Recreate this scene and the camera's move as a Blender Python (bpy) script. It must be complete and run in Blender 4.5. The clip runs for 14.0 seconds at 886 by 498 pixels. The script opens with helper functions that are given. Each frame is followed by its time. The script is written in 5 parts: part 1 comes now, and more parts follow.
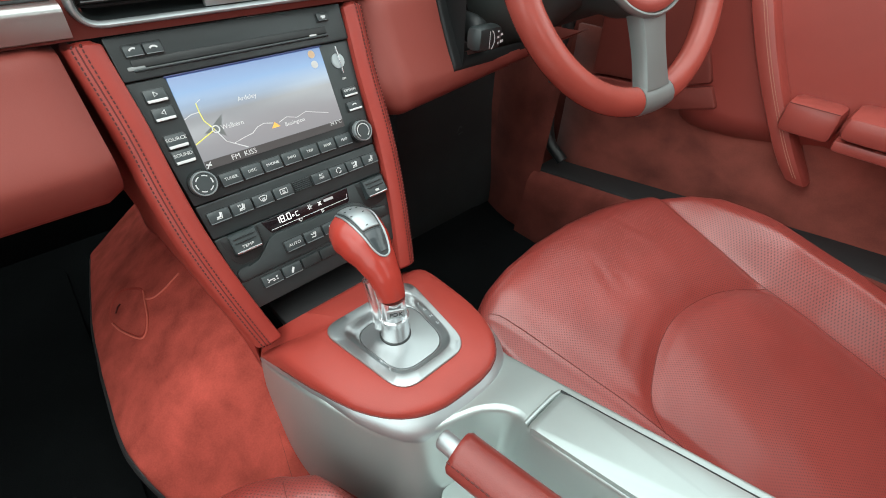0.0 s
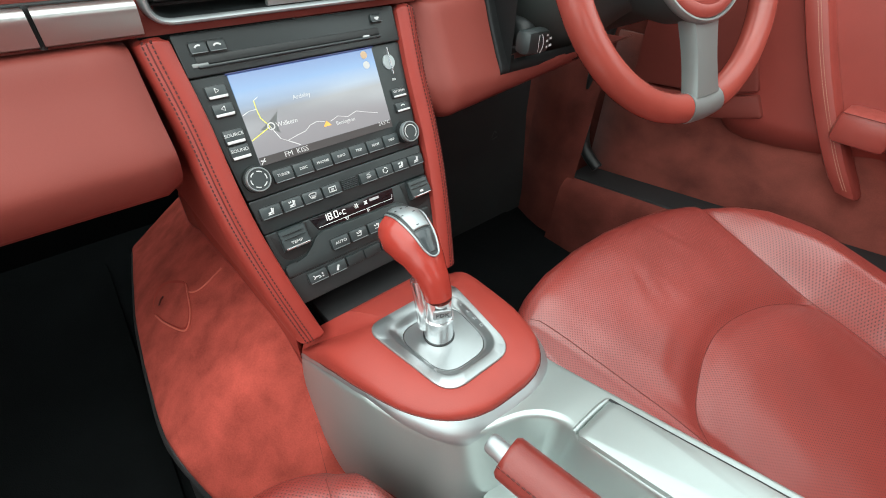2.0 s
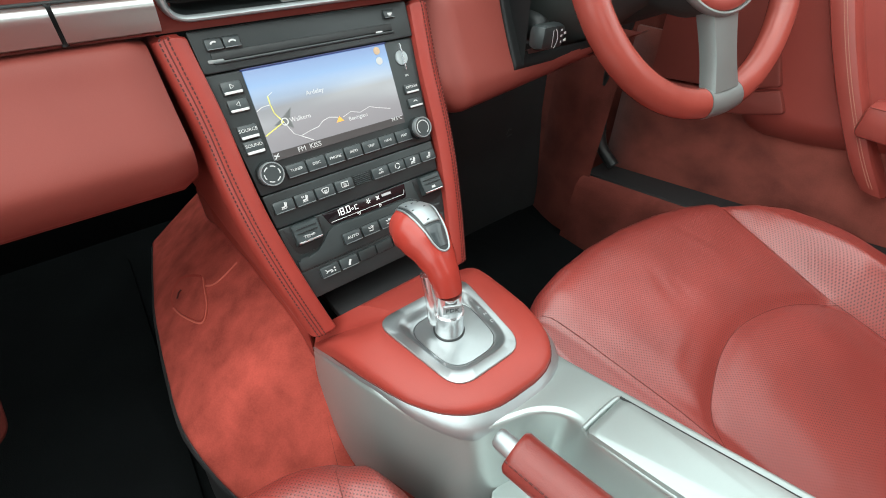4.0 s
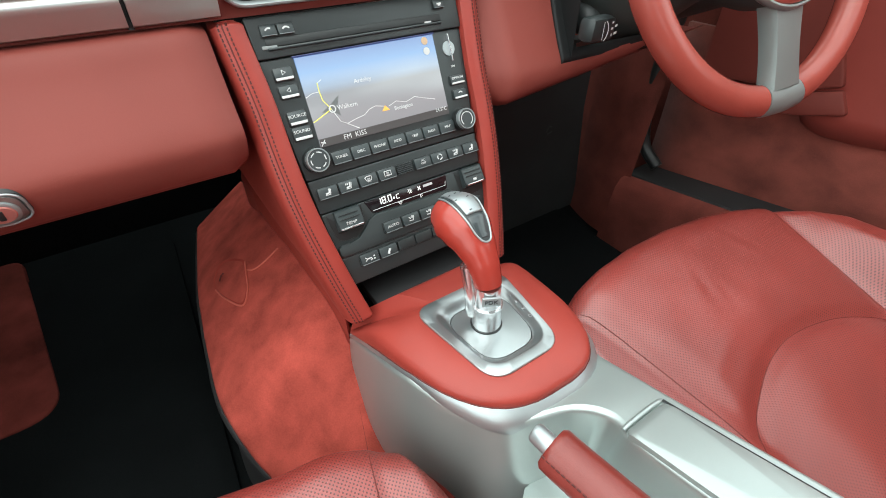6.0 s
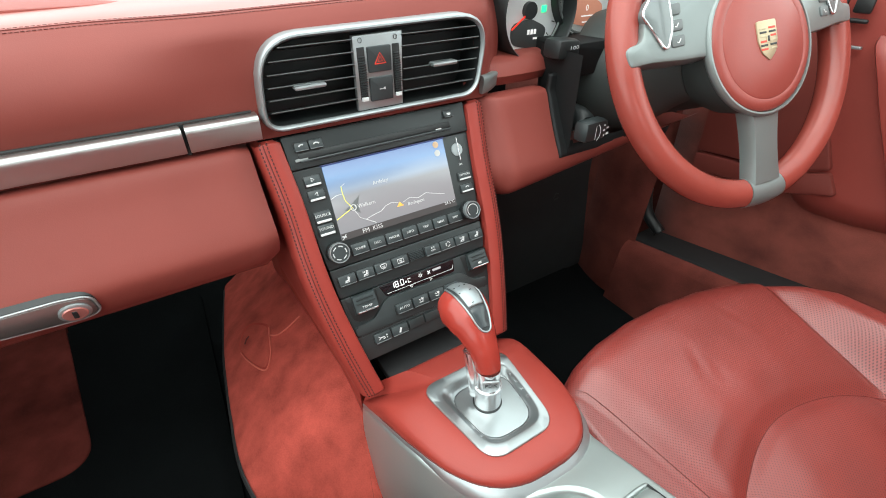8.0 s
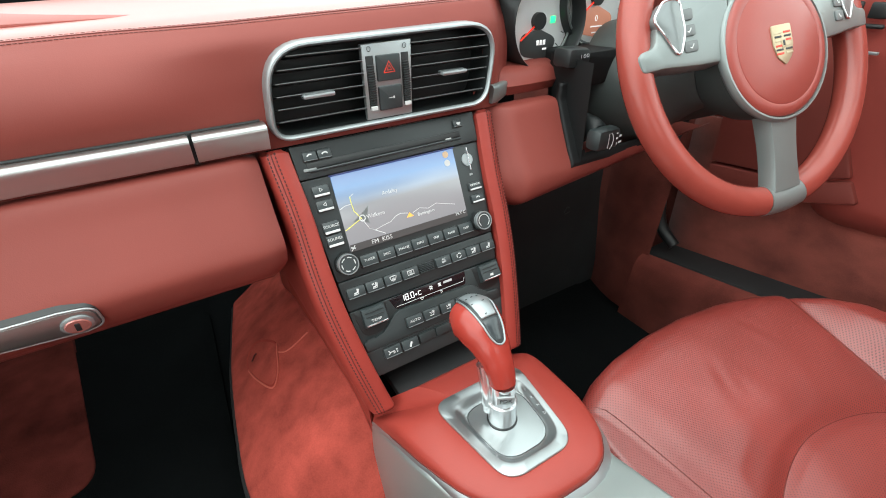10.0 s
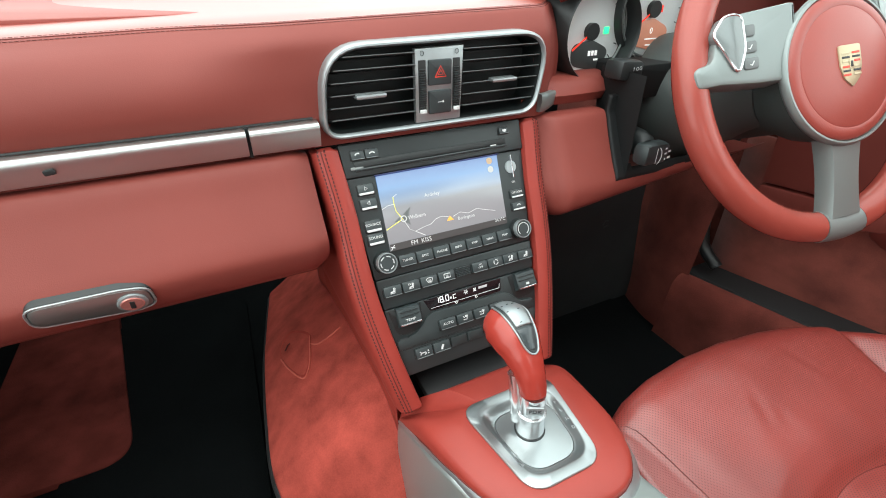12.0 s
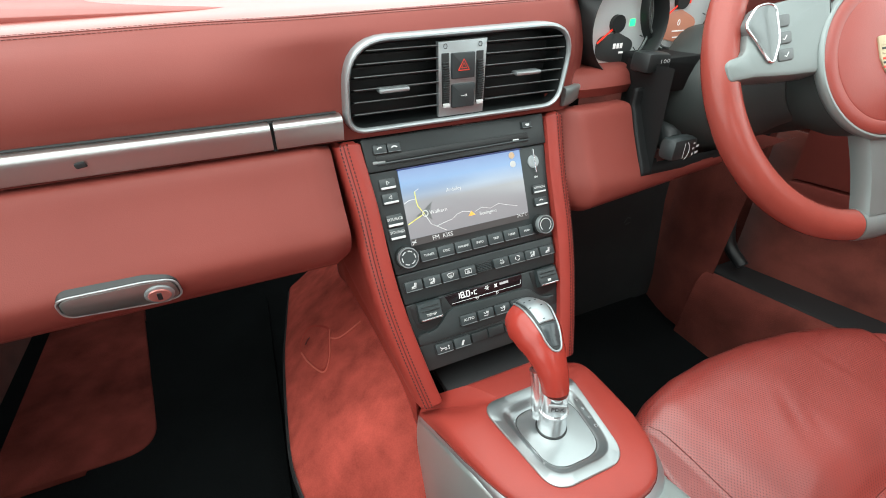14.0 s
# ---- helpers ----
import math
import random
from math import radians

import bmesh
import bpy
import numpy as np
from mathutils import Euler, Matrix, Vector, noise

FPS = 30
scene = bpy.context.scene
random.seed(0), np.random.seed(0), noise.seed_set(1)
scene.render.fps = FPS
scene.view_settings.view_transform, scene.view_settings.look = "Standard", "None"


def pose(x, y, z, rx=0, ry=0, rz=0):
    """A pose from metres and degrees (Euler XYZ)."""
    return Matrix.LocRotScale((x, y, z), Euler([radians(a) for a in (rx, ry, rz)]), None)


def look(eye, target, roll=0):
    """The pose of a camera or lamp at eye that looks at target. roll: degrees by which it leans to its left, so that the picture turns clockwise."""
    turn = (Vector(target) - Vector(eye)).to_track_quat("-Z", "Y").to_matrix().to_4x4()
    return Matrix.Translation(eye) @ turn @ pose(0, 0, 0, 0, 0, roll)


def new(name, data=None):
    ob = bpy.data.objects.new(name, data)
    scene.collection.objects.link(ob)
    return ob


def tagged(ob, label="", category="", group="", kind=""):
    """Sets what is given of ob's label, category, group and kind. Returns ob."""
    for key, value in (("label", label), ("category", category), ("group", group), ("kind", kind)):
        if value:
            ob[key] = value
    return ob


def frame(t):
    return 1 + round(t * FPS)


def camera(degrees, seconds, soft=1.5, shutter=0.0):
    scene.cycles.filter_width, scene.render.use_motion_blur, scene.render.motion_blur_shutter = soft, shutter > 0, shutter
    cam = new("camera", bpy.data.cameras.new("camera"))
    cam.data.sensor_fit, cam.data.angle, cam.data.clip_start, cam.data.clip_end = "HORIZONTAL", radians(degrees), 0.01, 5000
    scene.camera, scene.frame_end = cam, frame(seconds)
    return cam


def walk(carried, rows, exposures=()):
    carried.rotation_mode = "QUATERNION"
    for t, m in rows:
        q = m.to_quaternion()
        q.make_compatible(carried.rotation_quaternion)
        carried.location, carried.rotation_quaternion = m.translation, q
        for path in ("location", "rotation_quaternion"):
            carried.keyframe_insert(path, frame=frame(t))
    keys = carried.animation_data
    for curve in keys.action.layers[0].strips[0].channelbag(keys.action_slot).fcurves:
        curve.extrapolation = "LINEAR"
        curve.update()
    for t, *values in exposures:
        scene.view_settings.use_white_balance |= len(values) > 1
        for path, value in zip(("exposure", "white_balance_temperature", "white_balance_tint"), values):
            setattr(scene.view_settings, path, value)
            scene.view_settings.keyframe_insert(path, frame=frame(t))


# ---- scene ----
cam = camera(87.90, 14.0, soft=1.0)
PATH = [
    (0, -0.1722, -0.436, 0.7571, 50.86, -1.55, -43.25),
    (0.5, -0.1793, -0.4304, 0.7563, 51.1, -1.24, -43.12),
    (1, -0.183, -0.4275, 0.7582, 51.4, -1.46, -42.41),
    (1.5, -0.1837, -0.4261, 0.7563, 51.5, -1.42, -41.42),
    (2, -0.1927, -0.4192, 0.7522, 51.51, -1.52, -40.35),
    (4.5, -0.1902, -0.4247, 0.7497, 51.26, -0.6, -38.09),
    (5, -0.1921, -0.4224, 0.7503, 50.99, -0.79, -37.25),
    (5.5, -0.197, -0.4226, 0.7467, 51.11, -0.39, -35.54),
    (6, -0.2003, -0.4206, 0.7423, 51.23, -0.13, -34.22),
    (6.5, -0.1991, -0.4214, 0.7475, 51.39, -0.15, -33.69),
    (7, -0.2011, -0.4201, 0.7496, 52.1, -0.23, -33.25),
    (7.5, -0.2025, -0.4257, 0.7993, 53.32, -0.2, -32.81),
    (8, -0.1978, -0.4343, 0.8126, 55.79, 0.41, -32.14),
    (8.2, -0.1868, -0.4432, 0.8084, 56.98, 0.69, -32.53),
    (10.3, -0.2008, -0.4279, 0.7972, 58.38, 1.28, -31.11),
    (10.5, -0.2026, -0.4283, 0.8002, 58.25, 0.81, -30.36),
    (11, -0.202, -0.4286, 0.7995, 58.27, 0.09, -29.05),
    (11.5, -0.205, -0.4282, 0.8031, 58.7, -0.01, -27.31),
    (12, -0.2055, -0.4266, 0.799, 58.89, 0.08, -26.24),
    (12.5, -0.2017, -0.4301, 0.7982, 58.89, 0.36, -25.68),
    (13, -0.2037, -0.4281, 0.7983, 59.06, 0.64, -25.12),
    (13.5, -0.2064, -0.4272, 0.8021, 59.24, 0.68, -24.73),
    (14, -0.2099, -0.4228, 0.7955, 58.56, 0.73, -24.29),
]
walk(cam, [(t, pose(x, y, z, rx, ry, rz)) for t, x, y, z, rx, ry, rz in PATH], [(0, 1.10), (1, 1.22), (2, 1.26), (14, 1.25)])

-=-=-

**TASK PROMPT**:
Taking the lines above, repeat exactly those from the line that contains "# ---- helpers" through the line that contains "scene.render.fps = FPS", and both of those lines as well. Include nothing else.

**THE OUTPUT**:
# ---- helpers ----
import math
import random
from math import radians

import bmesh
import bpy
import numpy as np
from mathutils import Euler, Matrix, Vector, noise

FPS = 30
scene = bpy.context.scene
random.seed(0), np.random.seed(0), noise.seed_set(1)
scene.render.fps = FPS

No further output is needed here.